An Exploration of Parallel Imaging System for Very-low Field (50mT) MRI Scanner

TL;DR

This paper introduces a novel parallel imaging technique specifically designed for very-low field MRI scanners, significantly reducing scan time while maintaining image quality, and demonstrating superior performance over existing methods.

Contribution

The first application of parallel imaging in VLF MRI, including a VLF-specific algorithm, phased-array coil design, and denoising methods, to improve scan efficiency and image quality.

Findings

Achieved 72.5% SNR improvement over fully sampled images.

Demonstrated lower MSE, higher PSNR and SSIM compared to existing PI methods.

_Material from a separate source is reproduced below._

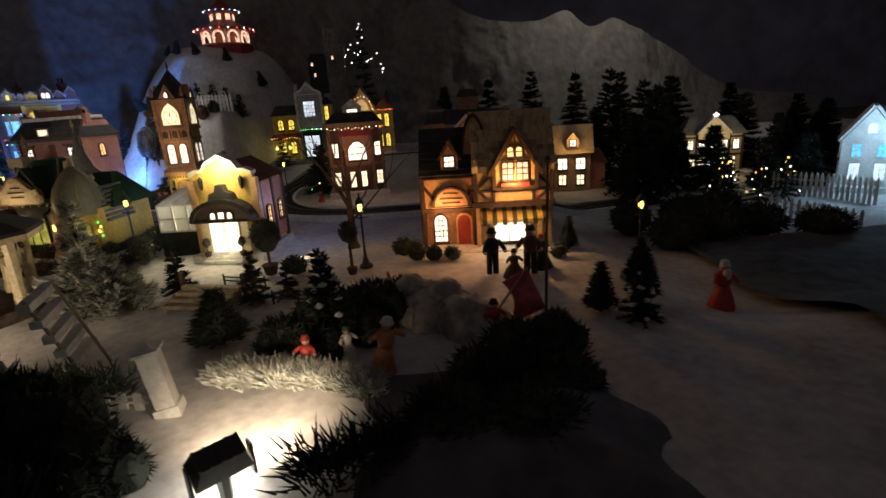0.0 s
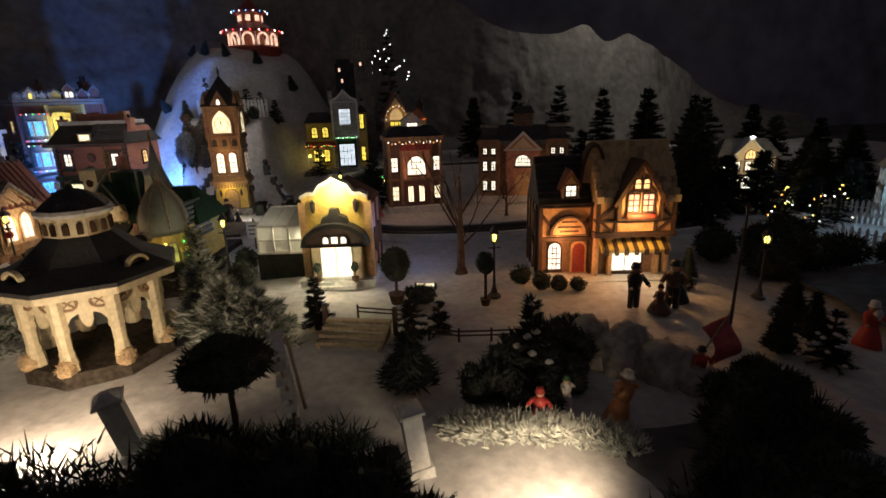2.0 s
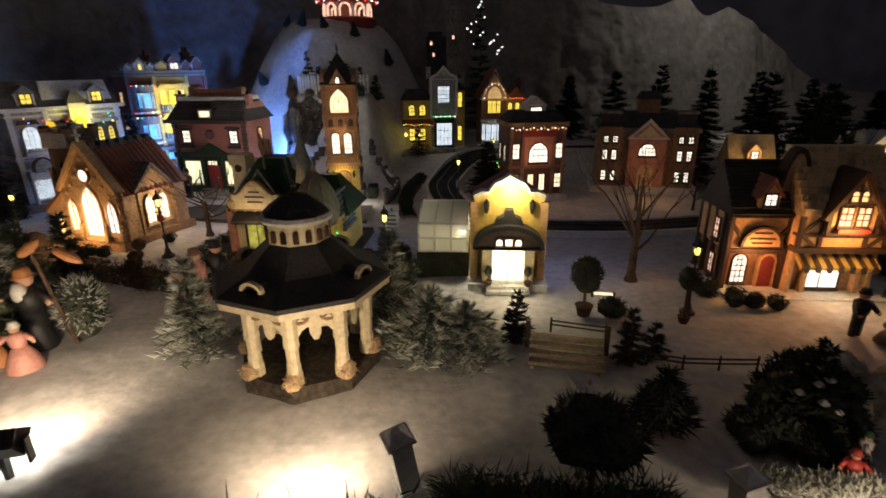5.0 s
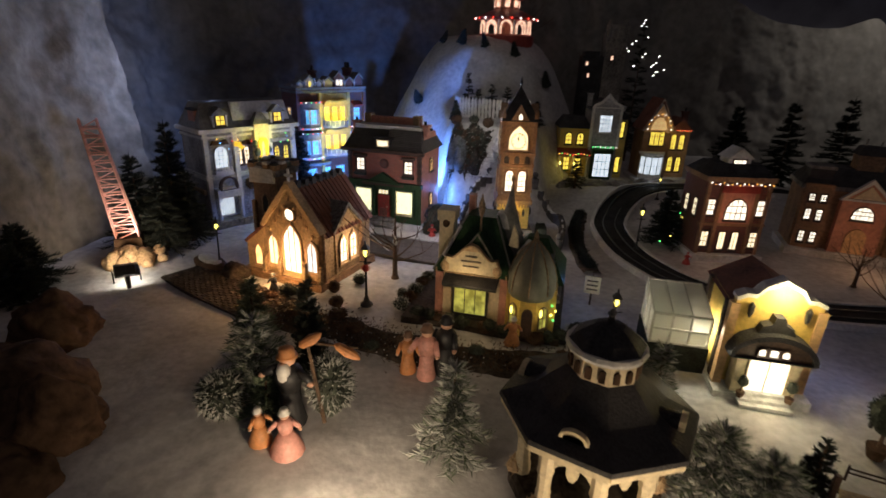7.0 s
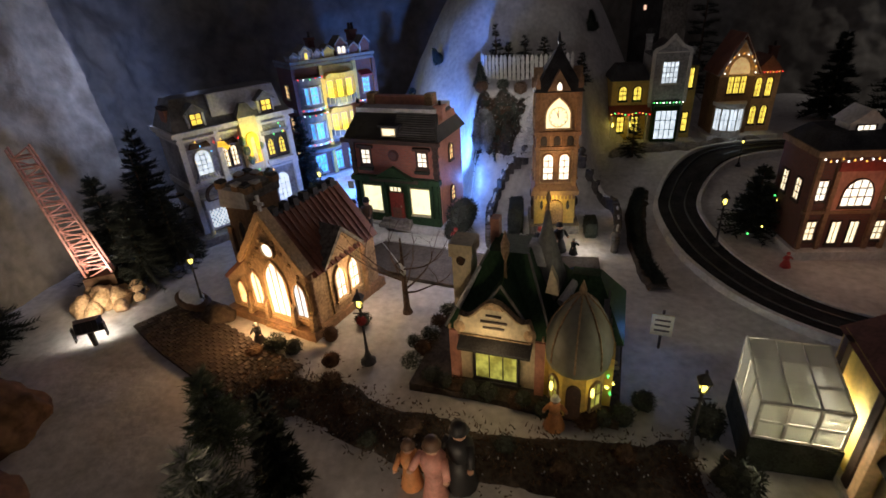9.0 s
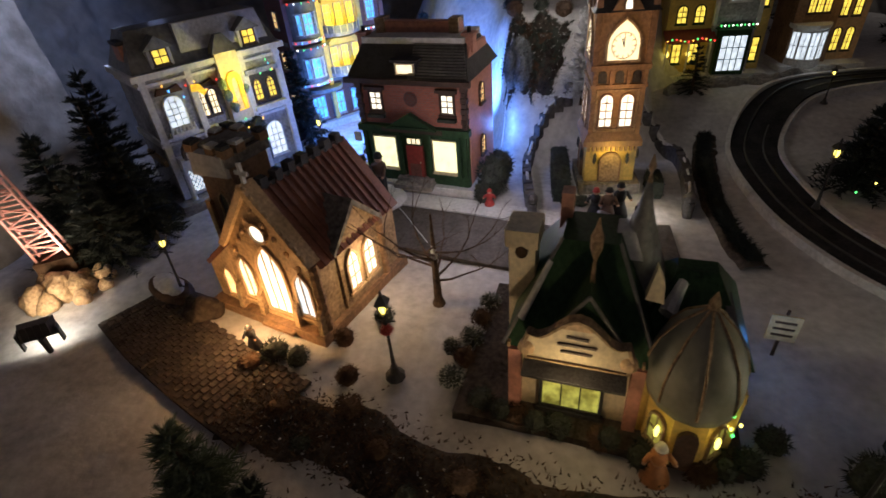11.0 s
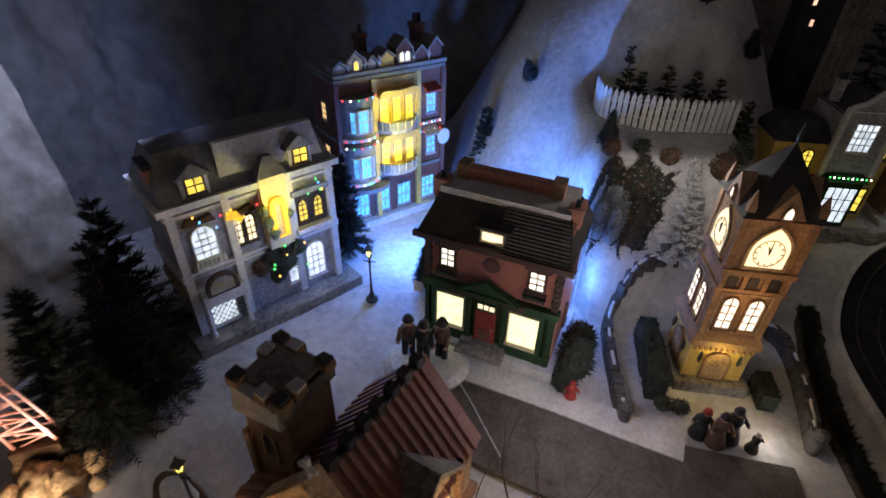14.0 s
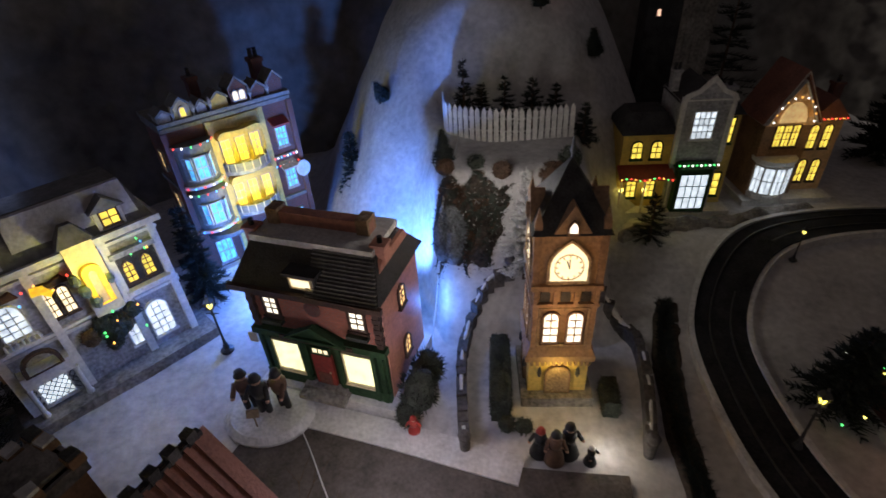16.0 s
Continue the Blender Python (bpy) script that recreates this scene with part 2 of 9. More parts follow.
for m in (SNOW, ROCKSHEET, CLIFFSHEET, NAVY, BLACKSHEET, SOIL, PAVER, TRACK, ASPHALT, BARK, FIR, BUSH, BROWNROCK, SLATE, GREENPAINT):
    m.node_tree.nodes["Principled BSDF"].inputs["Specular IOR Level"].default_value = 0.12
GLASS = bpy.data.materials.new("clear_glass")
GLASS.use_nodes = True
_g = GLASS.node_tree.nodes["Principled BSDF"]
_g.inputs["Transmission Weight"].default_value, _g.inputs["Roughness"].default_value = 0.55, 0.35
_g.inputs["Base Color"].default_value = (0.88, 0.87, 0.80, 1)
SKIN, COATBLACK, COATRED, COATBROWN, COATWHITE, COATGREEN, COATORANGE, COATPINK = (
    mat(n, c, 0.55, 300, 0.25, 0.1) for n, c in (
        ("doll_skin", (0.55, 0.32, 0.22)), ("doll_black", (0.018, 0.018, 0.02)), ("doll_red", (0.45, 0.05, 0.04)),
        ("doll_brown", (0.13, 0.07, 0.045)), ("doll_white", (0.70, 0.68, 0.64)), ("doll_green", (0.05, 0.14, 0.06)),
        ("doll_orange", (0.60, 0.26, 0.10)), ("doll_pink", (0.62, 0.30, 0.25))))
PANE_WARM = glow("lit_window_warm", (1.0, 0.84, 0.55), 1.7, 0.35)
PANE_AMBER = glow("lit_window_amber", (1.0, 0.62, 0.25), 2.0, 0.5)
PANE_WHITE = glow("lit_window_white", (1.0, 0.91, 0.74), 1.9, 0.35)
PANE_COOL = glow("lit_window_cool", (0.80, 0.90, 1.0), 1.3, 0.5)
PANE_YELLOW = glow("lit_window_yellow", (1.0, 0.74, 0.10), 1.5, 0.5)
PANE_BLUE = glow("lit_window_blue", (0.14, 0.56, 1.0), 1.5, 0.6)
PANE_CREAM = glow("lit_shop_window", (1.0, 0.96, 0.58), 1.4, 0.3)
PANE_CLOCK = glow("lit_clock_face", (1.0, 0.86, 0.55), 1.2, 0.1)
PANE_AMBER_DIM = glow("lit_clock_surround", (1.0, 0.66, 0.28), 0.55, 0.4)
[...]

Reduced scan time to less than half of traditional methods.

Abstract

Reducing the scanning time of very-low field (VLF) magnetic resonance imaging (MRI) scanners, commonly employed for stroke diagnosis, can enhance patient comfort and operational efficiency. The conventional parallel imaging (PI) technique for high-field MRI should be tailored to apply here, considering the differences in the direction of the main magnetic field and the presence of noise. A VLF-specific PI algorithm and phased-array coil are proposed, marking the first application of PI in VLF MRI. Reconstruction quality is enhanced by denoising undersampled k-space data using a linear-prediction based Kalman filter. Subsequently, the denoised k-space data are nonlinearly mapped from the original space onto a high-dimensional feature space, utilizing a polynomial feature mapping defined nonlinear frame. Frame parameters are calculated using auto-calibration signals (ACS) from the center k-space, and missing phase-encoding lines in the original space are estimated using acquired lines in the feature space. An 8-channel phased-array coil, designed for a vertical main magnetic field, is decoupled using geometric overlap and a low input impedance (LII) preamplifier. Healthy volunteer head imaging experiments using the proposed PI technique exhibit the lowest mean-squared-error (MSE) value and the highest peak-signal-to-noise (PSNR) and structural similarity index (SSIM) values compared to two widely used PI methods. The proposed PI technique enables the VLF MRI scanner to achieve similar image quality and a 72.5% improvement in signal-to-noise ratio (SNR) compared to fully sampled images while requiring less than 50% of the scan time. We present a PI technique tailored for VLF MRI scanner for the first time, along with potential research direction to achieve greater reduction factor.